Niektórzy dziwili się, że Mateusz Szczepaniak przed sezonem zdecydował się podpisać kontrakt z zespołem skladywegla.pl Polonia Bydgoszcz. Młodszy z braci Szczepaniaków liczył się ze sporą konkurencję o miejsce w składzie, ale nie bał się wyzwań. - Czy czuję się słabszy od kolegów z drużyny? Może nie jestem tak utytułowany jak oni, ale na pewno nie czuję się słabszy. Nie będę opowiadał, że jestem mocniejszy, bo wszystko weryfikuje tor, dyspozycja dnia, sprzęt, odporność psychiczna. Wiele czynników składa się na dobry wynik. Na pewno czuję się nadal walczyć o miejsce w składzie bydgoskiej drużyny - powiedział dla SportoweFakty.pl Mateusz Szczepaniak.
Wraz z nastawieniem nowego menedżera w Bydgoszczy Wojciecha Dankiewicza przed Mateuszem Szczepaniakiem rysuje się być może szansa na wskoczenie do składu zespołu. - Jadę w piątek na trening do Bydgoszczy. Będę rozmawiał z nowym menedżerem o mojej roli w drużynie. Nie wiem, co będzie dalej. Najpierw chcę się spotkać z władzami klubu i porozmawiać. Trudno mi powiedzieć, jaka będzie moja przyszłość – odpowiada nasz rozmówca.
Mateusz Szczepaniak nie kryje, że poczynił ostatnio pewne zmiany sprzętowe, które wierzy, że przełożą się na skuteczniejsza jazdę. - Już podczas ćwierćfinału IMP było całkiem nieźle. W piątek w Bydgoszczy będę dalej próbował optymalnie dopasować sprzęt. Ostatnio trochę doinwestowałem do tego, co już miałem. Mam nadzieję, że to się sprawdzi - wierzy 26-letni żużlowiec.
Na pytanie o ewentualne przejście do innego klubu, Mateusz Szczepaniak, który odjechał do tej pory jeden mecz, trzy biegi i nie zdobył ani jednego punktu, nie daje jednoznacznej odpowiedzi. - Tamto spotkanie było tragiczne.
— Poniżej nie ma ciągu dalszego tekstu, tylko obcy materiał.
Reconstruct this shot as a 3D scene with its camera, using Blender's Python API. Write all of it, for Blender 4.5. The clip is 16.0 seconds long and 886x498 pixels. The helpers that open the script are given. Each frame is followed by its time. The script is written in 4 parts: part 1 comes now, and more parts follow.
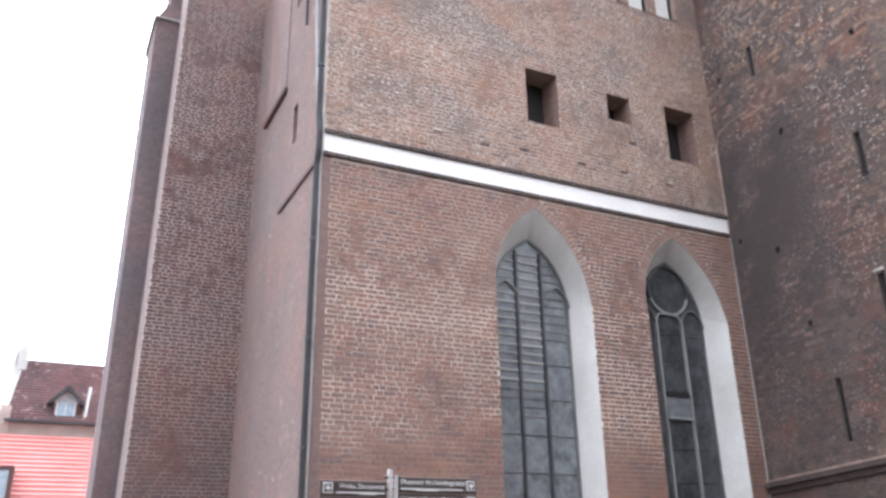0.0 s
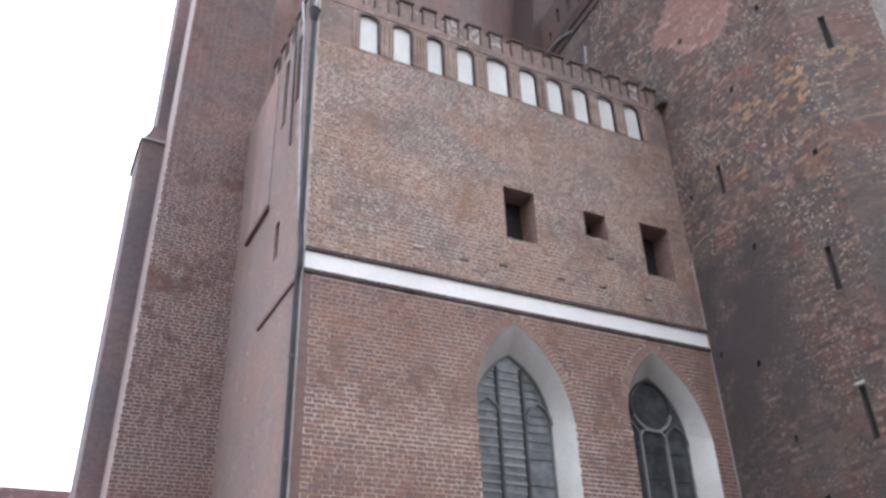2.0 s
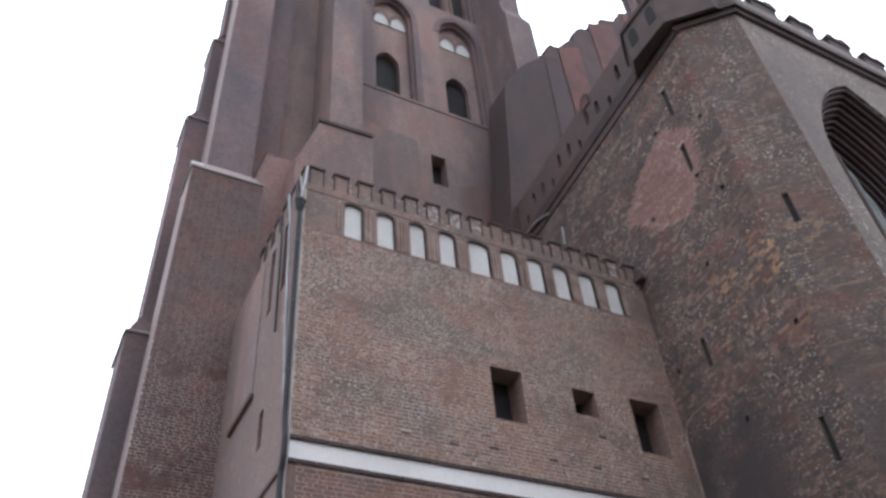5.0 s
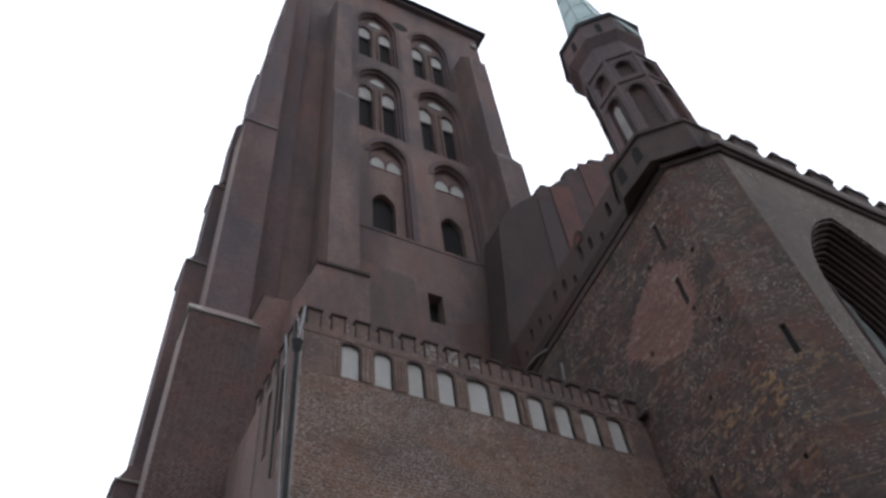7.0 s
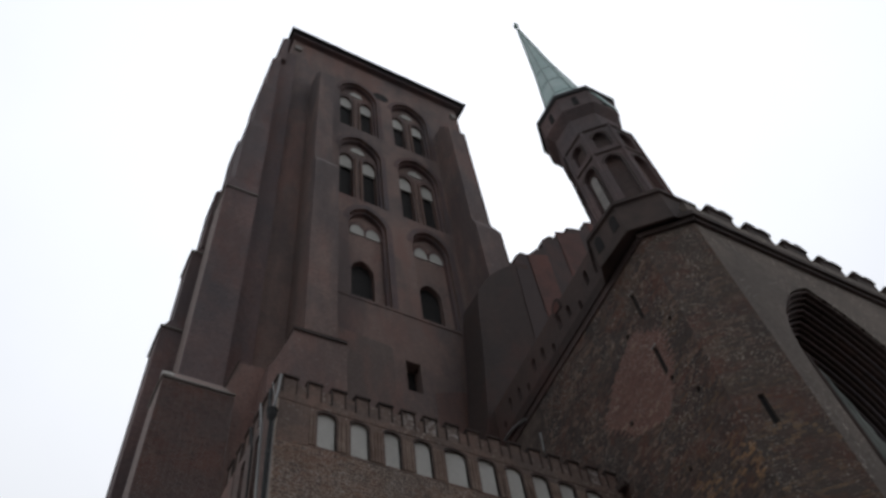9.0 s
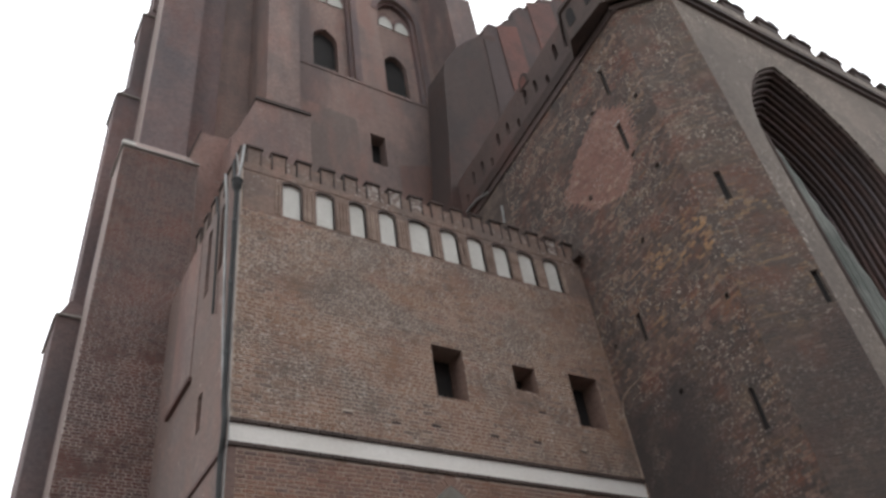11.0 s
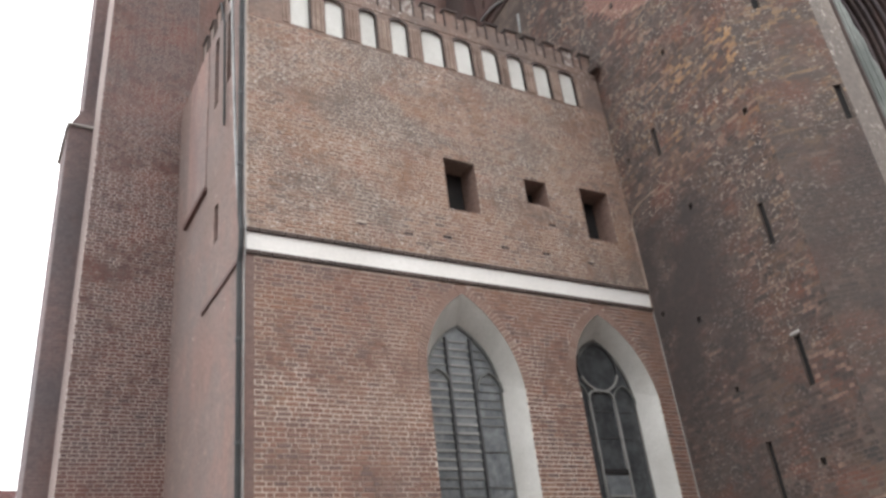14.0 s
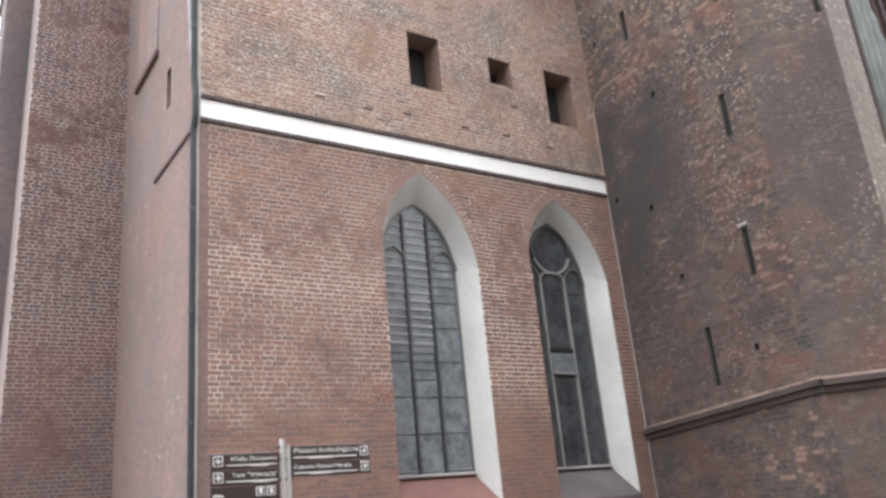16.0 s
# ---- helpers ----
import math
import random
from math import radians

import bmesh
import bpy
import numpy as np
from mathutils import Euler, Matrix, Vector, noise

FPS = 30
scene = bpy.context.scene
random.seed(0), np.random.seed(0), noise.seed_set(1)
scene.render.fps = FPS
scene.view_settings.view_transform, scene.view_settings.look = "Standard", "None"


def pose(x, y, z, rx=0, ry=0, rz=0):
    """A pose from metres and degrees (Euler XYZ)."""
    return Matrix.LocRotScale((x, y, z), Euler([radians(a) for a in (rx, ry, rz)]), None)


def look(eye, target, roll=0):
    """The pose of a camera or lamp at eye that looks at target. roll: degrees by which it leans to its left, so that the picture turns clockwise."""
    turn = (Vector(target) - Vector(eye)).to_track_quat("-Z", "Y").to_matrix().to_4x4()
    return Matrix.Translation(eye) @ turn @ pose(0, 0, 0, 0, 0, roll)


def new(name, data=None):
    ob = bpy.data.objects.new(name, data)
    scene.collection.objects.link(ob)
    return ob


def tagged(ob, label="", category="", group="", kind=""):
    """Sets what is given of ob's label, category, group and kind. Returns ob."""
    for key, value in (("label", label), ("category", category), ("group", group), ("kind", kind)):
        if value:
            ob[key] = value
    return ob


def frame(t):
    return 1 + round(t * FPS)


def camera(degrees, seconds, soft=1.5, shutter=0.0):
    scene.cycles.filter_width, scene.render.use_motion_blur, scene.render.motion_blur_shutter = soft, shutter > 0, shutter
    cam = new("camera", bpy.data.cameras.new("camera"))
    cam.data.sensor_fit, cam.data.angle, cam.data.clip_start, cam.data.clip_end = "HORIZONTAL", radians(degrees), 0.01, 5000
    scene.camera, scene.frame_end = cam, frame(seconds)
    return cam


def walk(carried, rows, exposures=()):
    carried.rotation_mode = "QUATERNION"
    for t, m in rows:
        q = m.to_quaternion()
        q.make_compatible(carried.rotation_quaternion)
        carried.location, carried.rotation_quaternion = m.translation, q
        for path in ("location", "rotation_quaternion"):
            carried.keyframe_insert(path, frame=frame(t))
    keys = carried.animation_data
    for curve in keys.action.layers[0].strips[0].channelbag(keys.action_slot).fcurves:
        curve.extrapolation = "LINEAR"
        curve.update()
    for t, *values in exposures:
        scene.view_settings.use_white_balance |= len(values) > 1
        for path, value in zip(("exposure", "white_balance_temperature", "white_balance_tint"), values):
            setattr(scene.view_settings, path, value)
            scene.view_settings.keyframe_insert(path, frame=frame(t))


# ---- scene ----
cam = camera(57.57, 16.0, soft=3.0)
EYE = (0.0, 0.0, 1.6)


def aim(yaw, pitch, roll):
    a, b = radians(yaw), radians(pitch)
    way = (-math.sin(a) * math.cos(b), math.cos(a) * math.cos(b), math.sin(b))
    return look(EYE, tuple(e + 2 * w for e, w in zip(EYE, way)), roll)


# seconds, yaw, pitch, roll
PATH = [
    (0, -26.48, 21.21, -0.92),
    (0.5, -26.85, 23.88, -1.18),
    (1, -27.17, 25.83, -1.32),
    (1.5, -27.75, 27.62, -1.79),
    (2, -28.25, 29.39, -2.00),
    (2.5, -28.70, 31.06, -2.43),
    (3, -29.08, 33.31, -2.93),
    (3.5, -29.49, 35.63, -3.56),
    (4, -29.82, 37.66, -4.06),
    (4.5, -30.17, 39.87, -4.63),
    (5, -30.51, 42.13, -5.23),
    (5.5, -30.88, 44.46, -5.84),
    (6, -31.32, 46.85, -6.47),
    (6.3, -31.63, 48.33, -6.85),
    (6.5, -31.83, 49.36, -7.14),
    (7, -32.41, 51.81, -7.75),
    (7.5, -33.16, 54.06, -8.90),
    (8, -33.97, 56.29, -9.56),
    (8.2, -34.45, 57.09, -9.97),
    (8.5, -35.07, 57.72, -10.31),
    (8.8, -35.76, 57.18, -10.43),
    (9.1, -36.44, 55.73, -10.40),
    (9.4, -37.00, 53.62, -10.25),
    (9.7, -37.37, 51.10, -10.03),
    (10, -37.43, 48.42, -9.80),
    (10.3, -37.11, 45.84, -9.60),
    (10.5, -36.95, 43.82, -9.26),
    (11, -35.84, 40.13, -9.22),
    (11.5, -34.72, 38.13, -9.04),
    (12, -34.19, 35.97, -8.67),
    (12.5, -33.70, 34.16, -8.30),
    (13, -33.27, 32.13, -8.07),
    (13.5, -32.84, 29.53, -7.59),
    (14, -32.59, 27.17, -6.92),
    (14.5, -32.35, 24.73, -6.35),
    (15, -32.16, 22.31, -5.97),
    (15.5, -32.71, 20.00, -5.39),
    (16, -34.85, 18.30, -5.39),
]
walk(cam, [(t, aim(yaw, pitch, roll)) for t, yaw, pitch, roll in PATH],
     exposures=[(0, 0.68, 5760, 13), (0.5, 0.57, 5740, 13), (1.0, 0.36, 5700, 13), (1.5, 0.32, 5690, 13), (3.0, 0.24, 5720, 13), (4.0, -0.05, 5700, 13),
                (6.3, -0.94, 5700, 13), (7.0, -1.5, 5850, 12), (8.0, -2.27, 6050, 11), (9.0, -2.3, 6120, 10), (10.3, -1.88, 6250, 10), (10.6, -1.35, 6300, 10),
                (11.0, -0.7, 6330, 10), (12.0, 0.03, 6450, 10), (12.5, 0.17, 6430, 10), (13.5, 0.19, 6370, 10), (14.5, 0.37, 6270, 10), (16.0, 0.68, 6070, 10)])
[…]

Kompletnie mi nie wyszło. Gorzej już być nie może. Jeśli chodzi o inne kluby, były pewne zapytania. Kilka telefonów odebrałem w sprawie jazdy w niższych ligach. Na razie jednak czekam na rozwój mojej sytuacji w Bydgoszczy - wyjaśnia pochodzący z Ostrowa żużlowiec.
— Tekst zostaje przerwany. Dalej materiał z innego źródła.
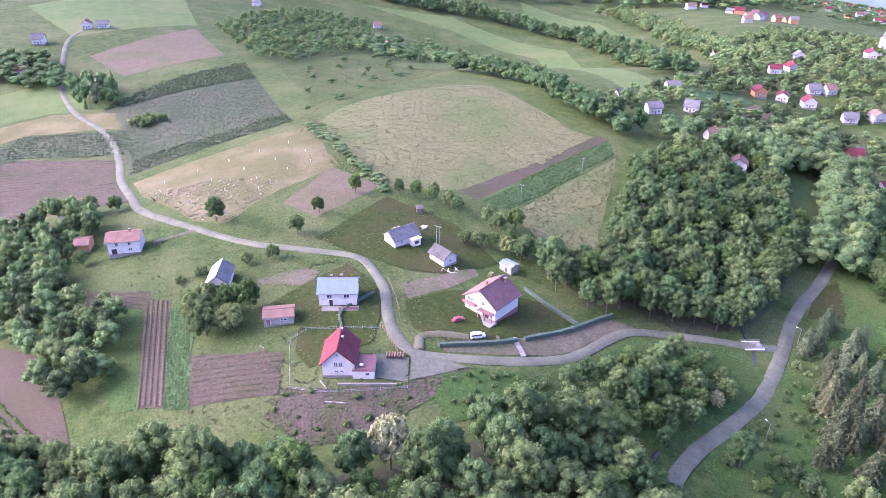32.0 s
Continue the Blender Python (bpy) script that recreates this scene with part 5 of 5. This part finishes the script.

Mateusz Szczepaniak nie startuje ani w polskiej, ani w brytyjskiej lidze, gdzie stracił miejsce już na początku sezonu. Dla dobrze zapowiadającego się zawodnika, który uchodził za spory talent, brak regularnych startów może oznaczać spory zwrot w karierze. - Muszę coś zrobić, bo siedzieć na ławce rezerwowych w nieskończoność nie można. Szukam także klubu w Anglii. Wysłałem do kilku klubów oferty, ale na razie nie ma większego zainteresowania. Trudno znaleźć klub na Wyspach skoro nie jeżdżę regularnie w Polsce. Nie mam gdzie się pokazać i to jest największy problem - kończy nasz rozmówca.